Now, 17 months after his arrest, more than 100 witnesses have been named by the prosecution, multiple search warrants have been executed and forensic tests completed. Sanders' case file, stuffed with affidavits and motions aplenty, is two inches thick.

And there's still work to do before the case can come to trial on March 15, as currently scheduled.

Wednesday morning, Boone County Circuit Judge Gary Oxenhandler heard over a dozen motions from Sanders' attorney, Christopher Slusher.

Many of Slusher's motions were minor: one to limit outbursts of emotion from the gallery during a trial (granted by Oxenhandler); another to make police witnesses testify in plainclothes and not in their uniforms (denied).
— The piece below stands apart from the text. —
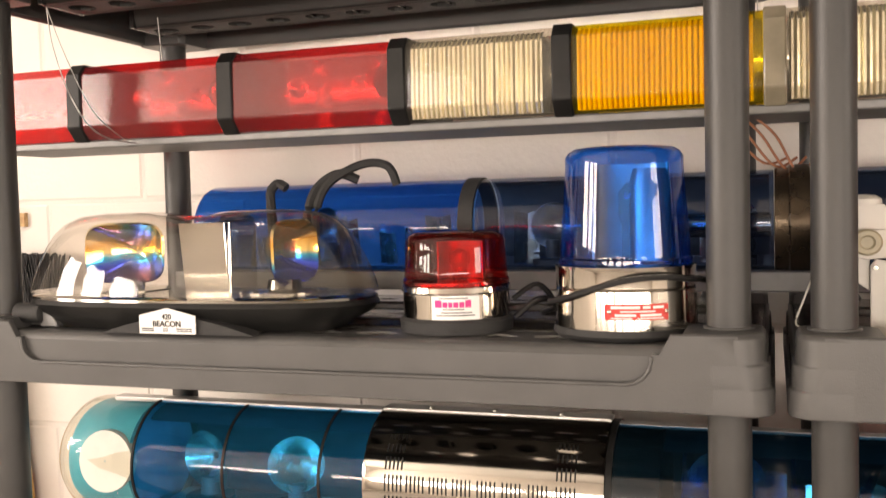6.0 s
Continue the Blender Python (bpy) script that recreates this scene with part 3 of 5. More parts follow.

Others were less about trial procedure and aimed more at legal nuances regarding psychology. Oxenhandler sustained Slusher's motion to exclude a book on suicide that police found in Sanders' room but quashed another seeking to limit discussion by the prosecution of his alleged "lack of remorse." Slusher argued that witness testimony regarding remorse usually verges on speculation and that his client's demeanor was not necessarily indicative of guilt.
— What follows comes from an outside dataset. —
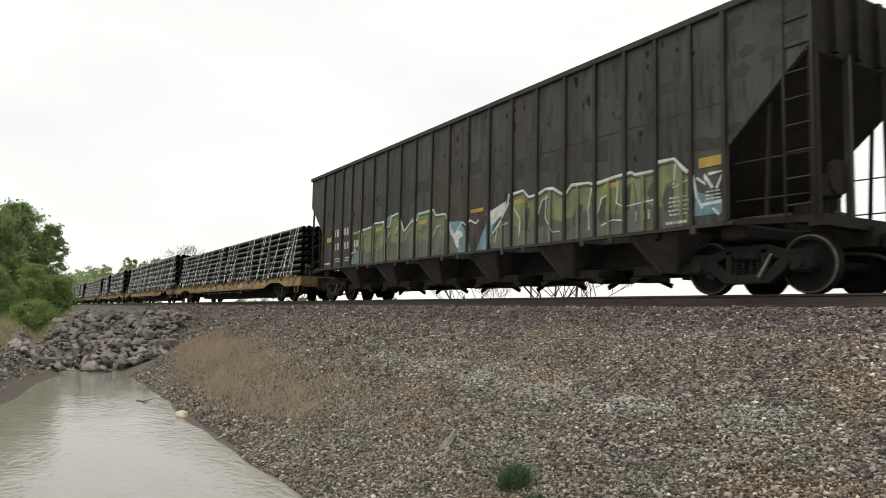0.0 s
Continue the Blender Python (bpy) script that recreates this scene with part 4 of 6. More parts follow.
def build_hopper(gear):
    car = thing("hopper_car", "tall grimy black hopper car with green spray-painted shapes", "hopper car")
    hb, ht, zb, zt = 8.92, 10.33, 1.14, 4.70      # half lengths at sill and top, sill and top heights
    # the ribs stand closer together over the end bays
    ribs = [-8.88, -7.97, -7.12, -6.31, -5.46, -4.55, -3.6, -2.65, -1.69, -0.75, 0.19, 1.13, 2.09, 3.03, 3.97, 4.91, 5.83, 6.65, 7.42, 8.2, 8.89]
    outline = [(-hb, zb), (hb, zb), (hb, 2.37), (ht, 3.63), (ht, zt), (-ht, zt), (-ht, 3.63), (-hb, 2.37)]
    for s in (-1, 1):
        bm = bmesh.new()
        prism(bm, outline, s * 1.50, s * 1.53)
        part("side_sheet", tidy(bm), M_HOPPER, car)
        bm = bmesh.new()
        box(bm, -hb - 0.1, hb + 0.1, min(s * 1.47, s * 1.575), max(s * 1.47, s * 1.575), zb - 0.05, zb + 0.012)
        part("side_sill", bm, M_HOPPER_RIB, car)
        bm = bmesh.new()
        box(bm, -ht - 0.03, ht + 0.03, min(s * 1.46, s * 1.60), max(s * 1.46, s * 1.60), zt - 0.06, zt + 0.06, 0, 0.012)
        part("top_chord", bm, M_HOPPER_RIB, car)
        for x in ribs:
            bm = bmesh.new()
            y = s * 1.533
            prism(bm, [(x - 0.036, zb + 0.012), (x + 0.036, zb + 0.012), (x + 0.036, zt - 0.06), (x - 0.036, zt - 0.06)], y, y + s * (0.075 if abs(x) > 8.8 else 0.055))
            part("rib", tidy(bm), M_HOPPER_RIB, car)
    for s in (-1, 1):
        for a, b in zip(ribs, ribs[1:]):
            bm = bmesh.new()
            box(bm, a + 0.05, b - 0.05, min(s * 1.529, s * 1.536), max(s * 1.529, s * 1.536), 3.12, 3.145)
            part("plate_seam", bm, M_HOPPER_RIB, car)
    # slope sheets at both ends, with their posts and platforms
    for e in (-1, 1):
        bm = bmesh.new()
        pts = [(e * ht, zt), (e * (ht - 0.03), zt), (e * (ht - 0.03), 3.6), (e * 7.3, 1.0), (e * 7.33, 0.96), (e * ht, 3.58)]
        prism(bm, pts if e > 0 else pts[::-1], -1.50, 1.50)
        part("slope_sheet", tidy(bm), M_UNDER, car)
        for y in (-0.9, -0.3, 0.3, 0.9):
            bm = bmesh.new()
            box(bm, min(e * ht, e * (ht + 0.09)), max(e * ht, e * (ht + 0.09)), y - 0.06, y + 0.06, 3.62, zt - 0.04)
            part("end_stiffener", bm, M_UNDER, car)
        for y in (-0.55, 0.55):
            bm = bmesh.new()
            box(bm, e * ht - 0.05, e * ht + 0.05, y - 0.04, y + 0.04, 1.1, 3.65)
            part("end_post", bm, M_HOPPER_RIB, car)
        for y in (-1.42, 1.42):
            bm = bmesh.new()
            thick = 0.06 if e > 0 else 0.03
            box(bm, e * ht - thick, e * ht + thick, y - thick, y + thick, 1.1, 3.65, 0, 0.01)
            part("corner_post", bm, M_UNDER, car)
            bm = bmesh.new()
            bar(bm, (e * 9.53, y, 1.15), (e * 9.62, y, 2.97), 0.05, 0.05)
            part("brace_post", bm, M_UNDER, car)
            for z0, z1 in ((2.07, 2.09), (1.45, 1.47)):
                bm = bmesh.new()
                rod(bm, (e * ht, y, z0), (e * 8.98, y, z1), 0.013, 6)
                part("hand_rail", bm, M_HOPPER_RIB, car)
            bm = bmesh.new()
            box(bm, min(e * 9.1, e * 9.92), max(e * 9.1, e * 9.92), y - 0.05, y + 0.05, 1.10, 1.19)
            part("step_plate", bm, M_HOPPER_RIB, car)
        # hand-brake gear on the leading end, reservoir on both platforms
        if e > 0:
            bm = bmesh.new()
            rod(bm, (e * 10.15, -0.75, 1.1), (e * 10.15, -0.75, 2.0), 0.03, 8)
            box(bm, e * 10.15 - 0.10, e * 10.15 + 0.10, -0.95, -0.6, 1.45, 1.8, 0, 0.02)
            rod(bm, (e * 10.15, -0.75, 1.5), (e * 9.3, -0.75, 1.15), 0.025, 6)
            box(bm, e * 9.75 - 0.14, e * 9.75 + 0.14, -0.9, -0.6, 1.1, 1.42, 0, 0.03)
            part("brake_gear", bm, M_UNDER, car)
            bm = bmesh.new()
            rod(bm, (e * 10.25, -0.75, 1.75), (e * 10.30, -0.75, 1.75), 0.27, 20)
            part("brake_wheel", bm, M_UNDER, car)
        bm = bmesh.new()
        rod(bm, (e * 9.4, 0.1, 1.25), (e * 9.4, 0.95, 1.25), 0.2, 14)
        part("air_reservoir", bm, M_UNDER, car)
        bm = bmesh.new()
        box(bm, min(e * 8.7, e * 10.55), max(e * 8.7, e * 10.55), -0.35, 0.35, 0.72, 1.02)
        box(bm, min(e * 10.25, e * 10.5), max(e * 10.25, e * 10.5), -1.5, 1.5, 0.95, 1.12)
        for s in (-1, 1):
            bar(bm, (e * 8.8, s * 1.5, 1.14), (e * 10.4, s * 1.42, 1.06), 0.06, 0.10)
        part("end_platform", tidy(bm), M_UNDER, car)
        for s in (-1, 1) if e > 0 else ():
            bm = bmesh.new()
            for x in (9.93, 10.38):
                rod(bm, (e * x, s * 1.545, 1.1), (e * x, s * 1.545, zt - 0.1), 0.022, 6)
            for i in range(8):
                z = 1.28 + i * 0.40
                rod(bm, (e * 9.93, s * 1.545, z), (e * 10.38, s * 1.545, z), 0.014, 6)
            part("ladder", bm, M_HOPPER_RIB, car)
        add_truck(car, gear, e * 8.89)
        bm = bmesh.new()
        box(bm, e * 8.89 - 0.25, e * 8.89 + 0.25, -1.4, 1.4, 0.86, 1.1, 0, 0.04)
        part("body_bolster", bm, M_UNDER, car)
    for x, turn in ((10.5, 0), (-10.5, 180)):
        placed("coupler", bpy.data.meshes["coupler"], M_TRUCK, car, at=pose(0, 0, 0, 0, 0, turn) @ pose(10.62, 0, 0))
        placed("air_hose", bpy.data.meshes["air_hose"], M_UNDER, car, at=pose(0, 0, 0, 0, 0, turn) @ pose(10.6, 0, 0))
    # the row of discharge bays below the sill
    bm = bmesh.new()
    prism(bm, [(-7.9, 1.1), (-7.4, 0.72), (-6.9, 0.54), (6.9, 0.54), (7.4, 0.72), (7.9, 1.1)], -0.62, 0.62)
    part("centre_hopper_body", tidy(bm), M_UNDER, car)
    for i in range(6):
        x = -6.58 + i * 2.77
        for s in (-1, 1):
            bm = bmesh.new()
            a = [(x - 0.60, s * 1.46, 1.10), (x + 0.60, s * 1.46, 1.10), (x + 0.60, s * 0.60, 1.10), (x - 0.60, s * 0.60, 1.10)]
            c = [(x - 0.20, s * 1.05, 0.40), (x + 0.20, s * 1.05, 0.40), (x + 0.20, s * 0.60, 0.40), (x - 0.20, s * 0.60, 0.40)]
            va, vc = [bm.verts.new(q) for q in a], [bm.verts.new(q) for q in c]
            for k in range(4):
                bm.faces.new((va[k], va[(k + 1) % 4], vc[(k + 1) % 4], vc[k]))
            bm.faces.new(vc)
            bm.faces.new(va[::-1])
            for k in (-1, 1):
                bar(bm, (x + k * 0.19, s * 1.06, 0.42), (x + k * 0.58, s * 1.47, 1.08), 0.05, 0.07)
            part("discharge_chute", tidy(bm), M_HOPPER_RIB, car)
            for k in (-1, 1):
                bm = bmesh.new()
                box(bm, x + k * 0.55 - 0.36, x + k * 0.55 + 0.36, min(s * 0.3, s * 1.06), max(s * 0.3, s * 1.06), 0.36, 0.545, 0, 0.02)
                bar(bm, (x + k * 0.62, s * 1.0, 0.42), (x + k * 0.98, s * 1.02, 0.28), 0.06, 0.10)
                part("outlet_gate", bm, M_UNDER, car)
        for k in (-1, 1):
            bm = bmesh.new()
            box(bm, x + k * 0.98 - 0.06, x + k * 0.98 + 0.06, -1.6, -1.54, 0.98, 1.12, 0, 0.015)
            part("jacking_lug", bm, M_HOPPER_RIB, car)
    spray_shapes(car)
    return car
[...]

During the morning's proceedings, Sanders sat hunched in his chair as Slusher argued his cause. Sanders' hair, mop-like and overgrown, fell past his eyebrows. He wore a white-and-gray Boone County Jail jumpsuit, leather flip-flops and a tattered, long-sleeved undershirt torn at the elbow. Heavy-lidded and sluggish, he seemed to move as if underwater — when he moved at all.

Because of a tight schedule, many of Slusher's motions will be taken up at a later hearing — among them, one seeking to suppress evidence resulting from McNabb's search of Sanders' car.
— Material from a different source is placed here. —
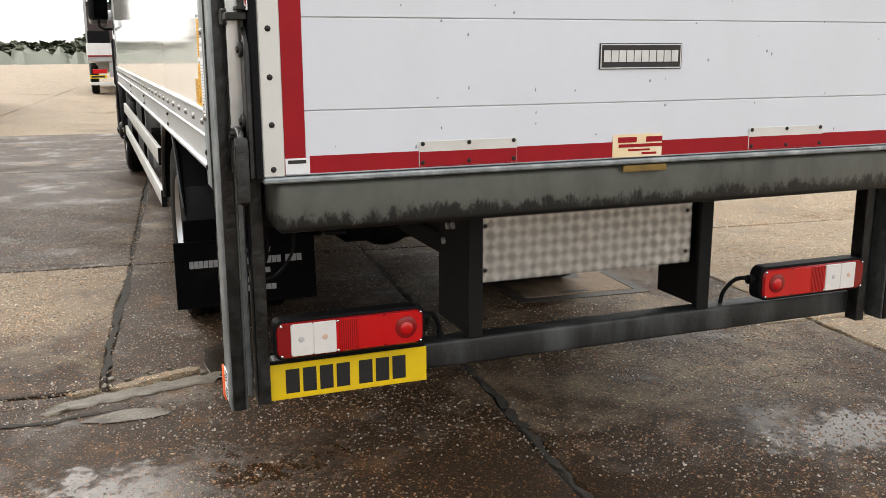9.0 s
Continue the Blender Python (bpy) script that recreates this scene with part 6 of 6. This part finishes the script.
# exposed pebbles standing proud of the worn slabs
def pebbles(name, count, inside, mat, seed):
    g = np.random.default_rng(seed)
    xy = np.stack([g.uniform(-5.0, 3.5, count), g.uniform(-2.6, 6.4, count)], 1)
    c, s = math.cos(SKEW), math.sin(SKEW)
    u, v = xy[:, 0] * c - xy[:, 1] * s, xy[:, 0] * s + xy[:, 1] * c
    soaked = ((u > -1.74) & (u < -0.11) & (v > 1.05)) | ((u > -3.9) & (u < -0.12) & (v < 1.03)) | ((u < -1.76) & (v > 3.51)) | ((u < 1.92) & (u > -0.13) & (v < 1.03))
    off = (np.abs(xy[:, 0] - 1.12) < 0.46) & (np.abs(xy[:, 1] - 2.11) < 0.46)
    off |= (np.abs(xy[:, 0] - GX) < 0.30) & (np.abs(xy[:, 1] - GY) < 0.28)
    off |= (np.abs(xy[:, 0] + 1.5) < 0.70) & (np.abs(xy[:, 1] - 0.2) < 0.18) & (g.random(count) < 0.8)
    bare = np.sin(3.1 * xy[:, 0] + 1.3 * np.sin(2.3 * xy[:, 1])) * np.sin(2.7 * xy[:, 1] + np.sin(1.9 * xy[:, 0])) > g.uniform(-0.15, 0.9, count)
    keep = (soaked == inside) & ~off & ~bare
    xy = xy[keep]
    k = len(xy)
    a = g.uniform(0, 6.28, k)[:, None] + np.arange(5)[None, :] * (2 * math.pi / 5) + g.uniform(-0.25, 0.25, (k, 5))
    size = 0.0023 + 0.0042 * g.random(k) ** 2
    long = g.uniform(1.0, 1.7, k)
    turn = g.uniform(0, 6.28, k)
    ex, ey = size[:, None] * long[:, None] * np.cos(a), size[:, None] * np.sin(a)
    dx, dy = ex * np.cos(turn)[:, None] - ey * np.sin(turn)[:, None], ex * np.sin(turn)[:, None] + ey * np.cos(turn)[:, None]
    base = np.stack([xy[:, :1] + dx, xy[:, 1:] + dy, np.full_like(dx, -0.004)], 2)
    rise = g.uniform(0.0008, 0.0030, k)[:, None] + g.uniform(-0.0006, 0.0006, (k, 5))
    top = np.stack([xy[:, :1] + dx * 0.72, xy[:, 1:] + dy * 0.72, rise], 2)
    verts = np.concatenate([base, top], 1).reshape(-1, 3)
    i = np.arange(k)[:, None] * 10
    sides = np.concatenate([np.stack([i + q, i + (q + 1) % 5, i + 5 + (q + 1) % 5, i + 5 + q], 2).reshape(-1, 4) for q in range(5)]).tolist()
    faces = sides + (i + np.arange(5, 10)[None, :]).tolist()
    me = bpy.data.meshes.new(name)
    me.from_pydata(verts.tolist(), [], faces)
    me.materials.append(mat)
    ob = new(name, me)
    ob.parent = ground
    tagged(ob, kind="stuff")
    return ob


pebbles("exposed_pebbles", 130000, False, DRY_PEBBLE, 11)
pebbles("wet_pebbles", 160000, True, WET_PEBBLE, 12)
In that motion, Slusher said McNabb continued to question Sanders after he asked for an attorney and that the search of the car was conducted without a warrant or probable cause. Slusher characterized the search and the continued questioning as unconstitutional and thus inadmissible in trial.

McNabb was a rookie police officer at the time of the stop, Columbia Police spokeswoman Jessie Haden told the Missourian in an e-mail. She said McNabb has since retired from the force because of injuries sustained in a car accident.

Other loose ends remain. The prosecution's indictment of Sanders claims he didn't act alone in the alleged murder of his mother. According to previous Missourian reports, Sanders' brother, Gary Sanders, then 16, was also named as a suspect in the case.

Boone County Assistant Prosecuting Attorney Andrew Scholz could not be reached for comment as to whether Gary Sanders will face charges or even remains a suspect. Gary Sanders is not listed among the prosecution's potential witnesses.